今回の出張で、もうひとつお土産で買ってきたものがある。
日本でも10/6に発売されていたらしいが、Brian Wilsonの"Smile"
である。HMVでJPY2,625になっているが、向こうでは$15だった。
さてこのSmileだが、幻のアルバムらしい。
HMV レビュー
6年振りの新作『ゲティン・イン・オーヴァー・マイ・ヘッド』をリリースしたばかりのブライアン・ウィルソンが次に届けてくれたのは、37年前に着手しながらも幻に終わったあの『スマイル』。
1967年の『ペット・サウンド』リリース後に発売が予定されていた今作は先行シングルとしてリリースされた“グッド・バイブレーション”が全米No.1を獲得するなど世界的にリリースされるはずでした。しかし、直後にブライアン・ウィルソンが精神的破錠をきたし制作を中断、以降音楽史上において最高最後の未完成作品として伝説として語り継がれていましたが、ブライアン・ウィルソン自らが全曲ニュー・レコーディングをし37年の歳月を経て、遂に日の目を見ることとなりました!全世界のポップス・ファンが待ち望んだ幻の名盤の復活、今年最大の話題を呼ぶこととなるでしょう。
これまで聴いたことのある曲が2曲。すなわち、2. Heroes and Villains (英雄と悪漢) 17. Good Vibrations。どうしても37年前の音のつくりと比べてしまうのは致し方があるまい。

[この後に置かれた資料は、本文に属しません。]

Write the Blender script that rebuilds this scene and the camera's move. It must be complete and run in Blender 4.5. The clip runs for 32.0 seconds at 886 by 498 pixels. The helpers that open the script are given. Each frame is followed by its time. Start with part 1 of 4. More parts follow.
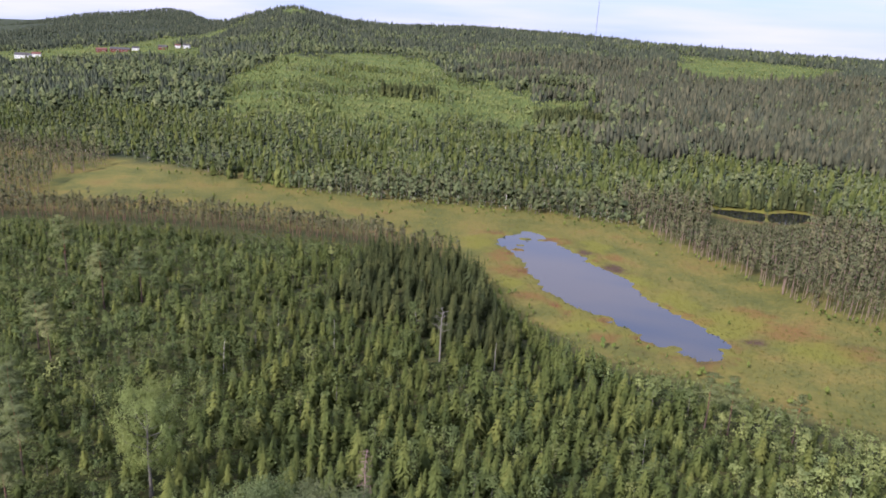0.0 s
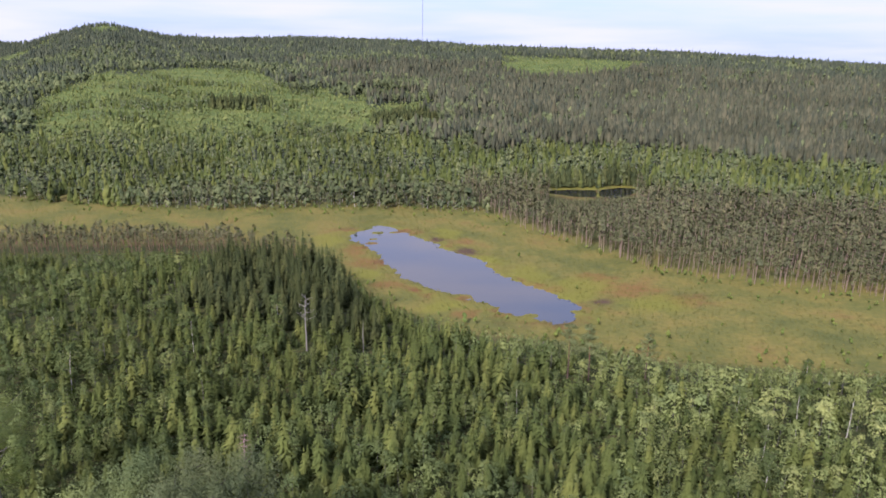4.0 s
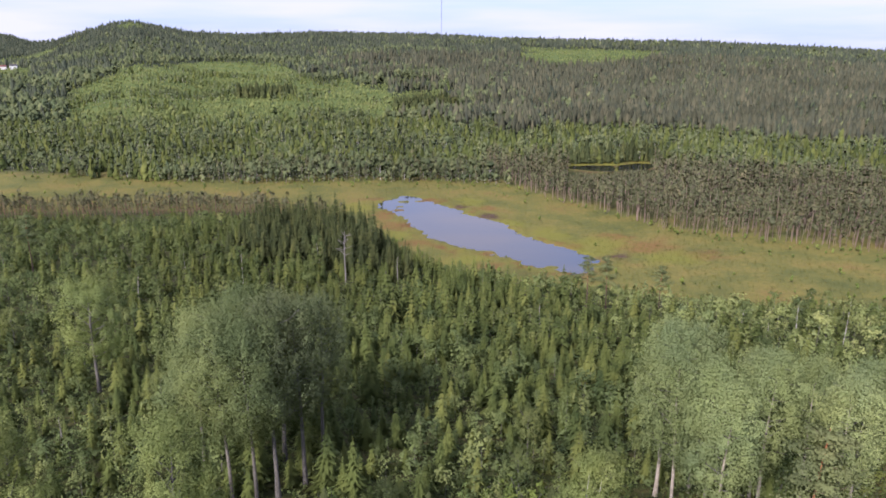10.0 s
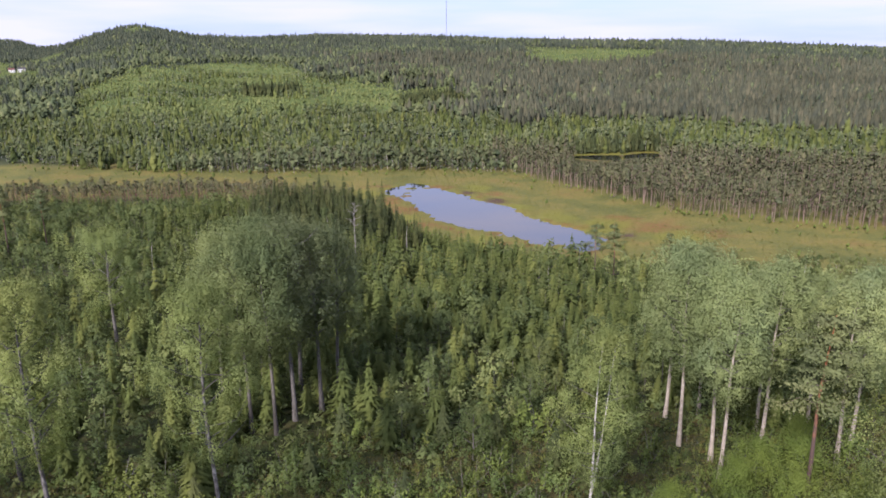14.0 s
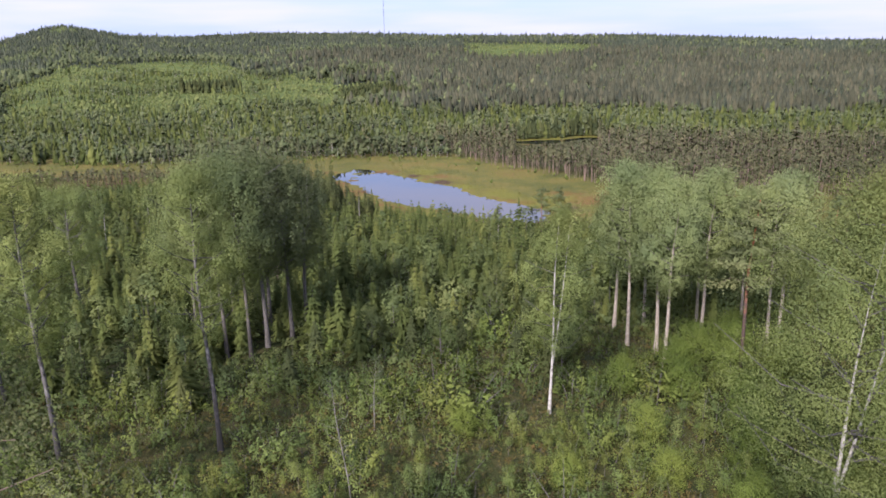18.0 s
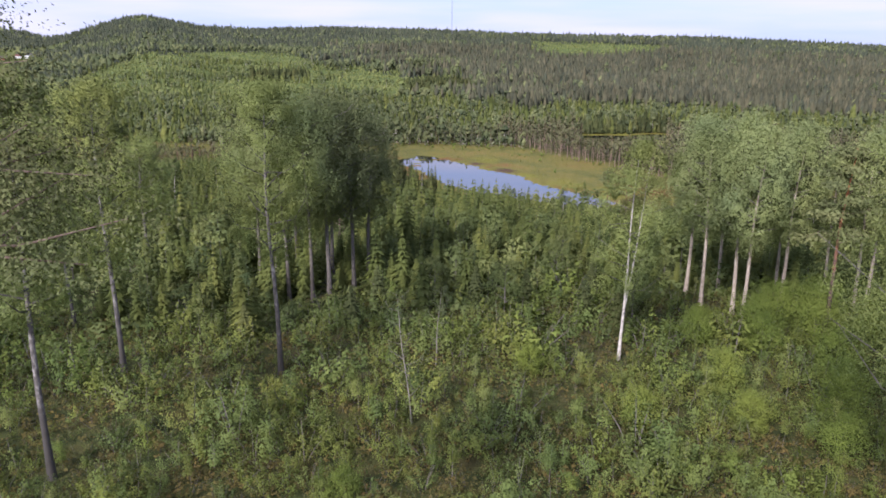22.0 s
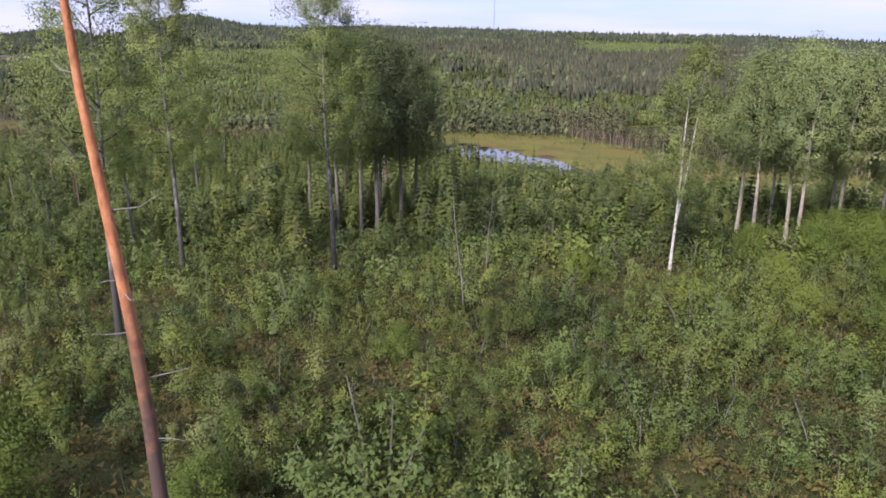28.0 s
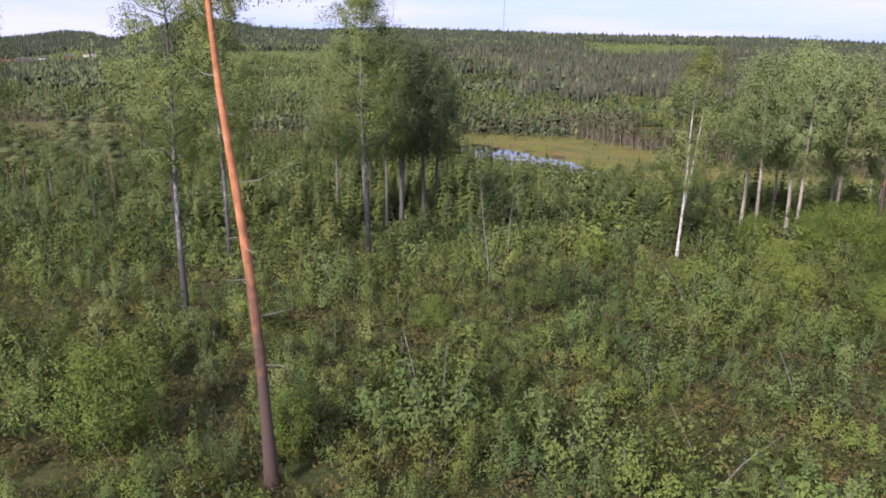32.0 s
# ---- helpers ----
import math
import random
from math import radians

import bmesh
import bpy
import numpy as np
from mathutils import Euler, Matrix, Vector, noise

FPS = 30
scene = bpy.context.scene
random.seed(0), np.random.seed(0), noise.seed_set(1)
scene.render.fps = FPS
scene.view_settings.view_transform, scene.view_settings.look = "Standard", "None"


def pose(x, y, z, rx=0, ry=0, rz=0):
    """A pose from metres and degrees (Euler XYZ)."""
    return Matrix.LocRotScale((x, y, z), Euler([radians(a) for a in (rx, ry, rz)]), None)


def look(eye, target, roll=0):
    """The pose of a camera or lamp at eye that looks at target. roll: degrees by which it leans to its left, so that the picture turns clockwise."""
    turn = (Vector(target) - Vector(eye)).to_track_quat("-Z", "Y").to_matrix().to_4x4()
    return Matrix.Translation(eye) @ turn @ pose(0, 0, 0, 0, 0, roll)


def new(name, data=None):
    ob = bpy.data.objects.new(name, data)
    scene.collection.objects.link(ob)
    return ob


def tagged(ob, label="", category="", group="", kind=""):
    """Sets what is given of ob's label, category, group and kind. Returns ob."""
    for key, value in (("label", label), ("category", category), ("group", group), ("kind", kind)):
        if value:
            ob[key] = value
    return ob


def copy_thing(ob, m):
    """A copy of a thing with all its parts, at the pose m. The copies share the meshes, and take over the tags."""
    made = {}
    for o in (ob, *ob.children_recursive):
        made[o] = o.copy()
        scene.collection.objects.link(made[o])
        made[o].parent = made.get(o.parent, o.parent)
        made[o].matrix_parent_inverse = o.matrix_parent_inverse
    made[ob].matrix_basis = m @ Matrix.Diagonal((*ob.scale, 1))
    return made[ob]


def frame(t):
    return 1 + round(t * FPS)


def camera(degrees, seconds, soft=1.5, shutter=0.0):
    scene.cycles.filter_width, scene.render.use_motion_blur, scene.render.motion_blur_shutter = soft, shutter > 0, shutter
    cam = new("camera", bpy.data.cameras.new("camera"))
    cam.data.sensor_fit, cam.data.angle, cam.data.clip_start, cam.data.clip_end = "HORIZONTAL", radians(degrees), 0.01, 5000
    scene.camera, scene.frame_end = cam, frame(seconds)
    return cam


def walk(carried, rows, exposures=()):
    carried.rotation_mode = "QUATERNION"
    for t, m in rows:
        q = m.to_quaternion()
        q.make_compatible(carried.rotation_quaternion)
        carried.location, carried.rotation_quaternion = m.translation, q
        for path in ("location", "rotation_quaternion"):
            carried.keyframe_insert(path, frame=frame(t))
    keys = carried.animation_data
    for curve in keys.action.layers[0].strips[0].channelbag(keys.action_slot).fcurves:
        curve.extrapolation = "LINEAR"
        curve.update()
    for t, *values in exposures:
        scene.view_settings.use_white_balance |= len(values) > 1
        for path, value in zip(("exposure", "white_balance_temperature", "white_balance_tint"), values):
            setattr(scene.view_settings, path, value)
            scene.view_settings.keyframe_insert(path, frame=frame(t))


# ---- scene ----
cam = camera(63.03, 32.0, soft=1.75)
# seconds, eye, heading, pitch and roll in degrees
PATH = [
    (0, 16.56, -15.87, 92.39, -3.68, -16.91, 3.45),
    (0.5, 16.54, -15.85, 91.59, -5.95, -16.70, 3.18),
    (1, 16.44, -15.78, 90.82, -9.05, -16.44, 2.53),
    (1.5, 16.30, -15.73, 90.11, -11.55, -16.27, 1.89),
    (2, 16.11, -15.82, 89.27, -14.16, -16.13, 1.53),
    (2.5, 15.80, -15.94, 88.37, -15.55, -16.02, 1.26),
    (4.5, 13.97, -19.75, 85.02, -16.12, -15.63, 0.82),
    (5, 13.21, -21.62, 84.41, -16.31, -15.61, 0.74),
    (5.5, 12.40, -23.53, 83.80, -16.23, -15.66, 0.66),
    (6, 11.53, -25.46, 83.19, -16.12, -15.67, 0.64),
    (6.5, 10.60, -27.39, 82.49, -16.01, -15.68, 0.62),
    (7, 9.68, -29.30, 81.64, -15.86, -15.67, 0.67),
    (7.5, 8.87, -31.03, 80.72, -15.67, -15.63, 0.68),
    (8, 8.21, -32.51, 79.73, -15.29, -15.69, 0.52),
    (8.5, 7.81, -33.63, 78.80, -15.02, -15.69, 0.35),
    (9, 7.64, -34.37, 77.87, -14.74, -15.80, 0.23),
    (9.5, 7.65, -34.81, 76.84, -14.64, -15.89, 0.14),
    (10, 7.70, -35.05, 75.72, -14.42, -15.93, 0.18),
    (10.5, 7.73, -35.23, 74.58, -14.61, -15.93, 0.13),
    (11, 7.70, -35.41, 73.49, -14.94, -15.92, 0.09),
    (11.5, 7.65, -35.68, 72.43, -14.88, -15.93, 0.04),
    (12, 7.51, -36.08, 71.44, -14.68, -15.91, -0.14),
    (12.5, 7.25, -36.58, 70.60, -14.54, -15.84, -0.18),
    (13, 6.89, -37.19, 69.72, -14.34, -15.80, -0.20),
    (13.5, 6.46, -37.93, 68.77, -14.17, -15.68, -0.18),
    (14, 5.94, -38.79, 67.74, -13.94, -15.61, -0.28),
    (14.5, 5.39, -39.73, 66.70, -13.56, -15.55, -0.40),
    (16.5, 2.61, -44.78, 63.40, -12.33, -15.51, 0.07),
    (17, 2.21, -45.14, 62.57, -15.67, -15.55, -0.57),
    (17.5, 1.96, -45.29, 61.76, -17.19, -15.61, -0.72),
    (18, 1.91, -45.32, 60.94, -18.51, -15.67, -0.99),
    (18.5, 1.71, -45.23, 60.16, -20.06, -15.77, -1.05),
    (19, 1.56, -45.21, 59.37, -21.03, -15.85, -1.28),
    (19.5, 1.37, -45.10, 58.63, -22.61, -15.85, -1.38),
    (20, 1.26, -45.01, 57.81, -23.85, -15.85, -1.53),
    (20.5, 1.16, -44.94, 56.95, -24.54, -15.90, -1.70),
    (21, 1.01, -44.89, 56.25, -23.67, -15.86, -1.33),
    (21.5, 0.91, -44.80, 55.63, -17.86, -15.73, -0.36),
    (22, 0.93, -44.80, 55.12, -13.84, -15.69, 0.47),
    (22.5, 1.00, -44.84, 54.50, -12.40, -15.65, 0.48),
    (23, 1.11, -44.84, 53.91, -11.69, -15.65, 0.30),
    (23.5, 1.17, -44.78, 53.31, -11.15, -15.66, 0.45),
    (24, 1.14, -44.72, 52.69, -10.79, -15.69, 0.56),
    (24.5, 1.10, -44.73, 51.97, -9.73, -15.71, 0.99),
    (25, 1.04, -44.83, 51.25, -9.45, -15.75, 0.93),
    (25.5, 0.90, -45.10, 50.57, -10.06, -15.72, 0.64),
    (27.5, -0.39, -46.91, 48.31, -10.86, -15.59, 0.59),
    (28, -0.66, -47.20, 48.08, -10.73, -15.60, 0.61),
    (28.5, -0.95, -47.57, 47.99, -10.53, -15.59, 0.47),
    (29, -1.28, -48.07, 48.03, -10.39, -15.59, 0.42),
    (29.5, -1.67, -48.70, 48.11, -10.33, -15.58, 0.47),
    (30, -2.02, -49.38, 48.21, -10.24, -15.58, 0.52),
    (30.5, -2.33, -50.13, 48.27, -10.14, -15.57, 0.50),
    (31, -2.64, -50.89, 48.29, -10.07, -15.55, 0.52),
    (31.5, -2.89, -51.65, 48.28, -10.01, -15.49, 0.49),
    (32, -3.10, -52.34, 48.29, -10.01, -15.47, 0.57),
]
walk(cam, [(t, pose(x, y, z, 90 + p, 0, h) @ pose(0, 0, 0, 0, 0, r)) for t, x, y, z, h, p, r in PATH], exposures=[(0, 0.92, 5800, 22), (15, 0.94, 5800, 23), (21, 0.92, 5800, 23), (25, 0.85, 5800, 23), (29, 0.91, 5800, 24), (32, 0.93, 5800, 24)])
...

録音技術が比べ物にならないから音場の広がりや音のキレについては、当然今回のほうが段違いにいい。アレンジや音は、現在のBrianができる限り37年前に作りたかった音を「再現」しているように思われ、その点は好感がもてる。Good Vibrationsで使っていた「テルミン」を今回も使ったかどうか知らないが、同じようなヒヨヒヨ電子音も再現されている。ハーモニカが裏返るところ、微妙にホンキートンクしているピアノ。
むむ、と唸った。
が、今のBrianにはどうしても表現できないものがある。もし、仮に37年前幻の盤と今回の盤と両方手に入れられたとして、どちらに軍配を上げるかといえば、僕は間違いなく旧い方を推す。
決定的な違いは何か。
Brianの声だ。これだけはいかんともしがたい。
Pet Soundsにしても、旧盤のGood Vibration / Heroes and Villainsにしても、Brianの声に若さがある。艶がある。
新盤は、広い音場、楽器から出る音のキレが抜群だ。もちろん曲もアレンジも歌詞も秀逸な楽曲が揃っているので、もしこれが予定通りリリースされていたら、HMVのアルバム評価第1位も、Pet SoundsではなくSmileだったかもしれない。
でも、この新盤はむごい。音がとてつもなく美しいだけに、そこに一人艶消しの粘っこいBrian老人の声を聴かされるのがとてもつらい。老いというのは残酷なものだ。いちリスナーの意見としては、37年前のBrianをタイムマシンを使ってでももってきて欲しかった。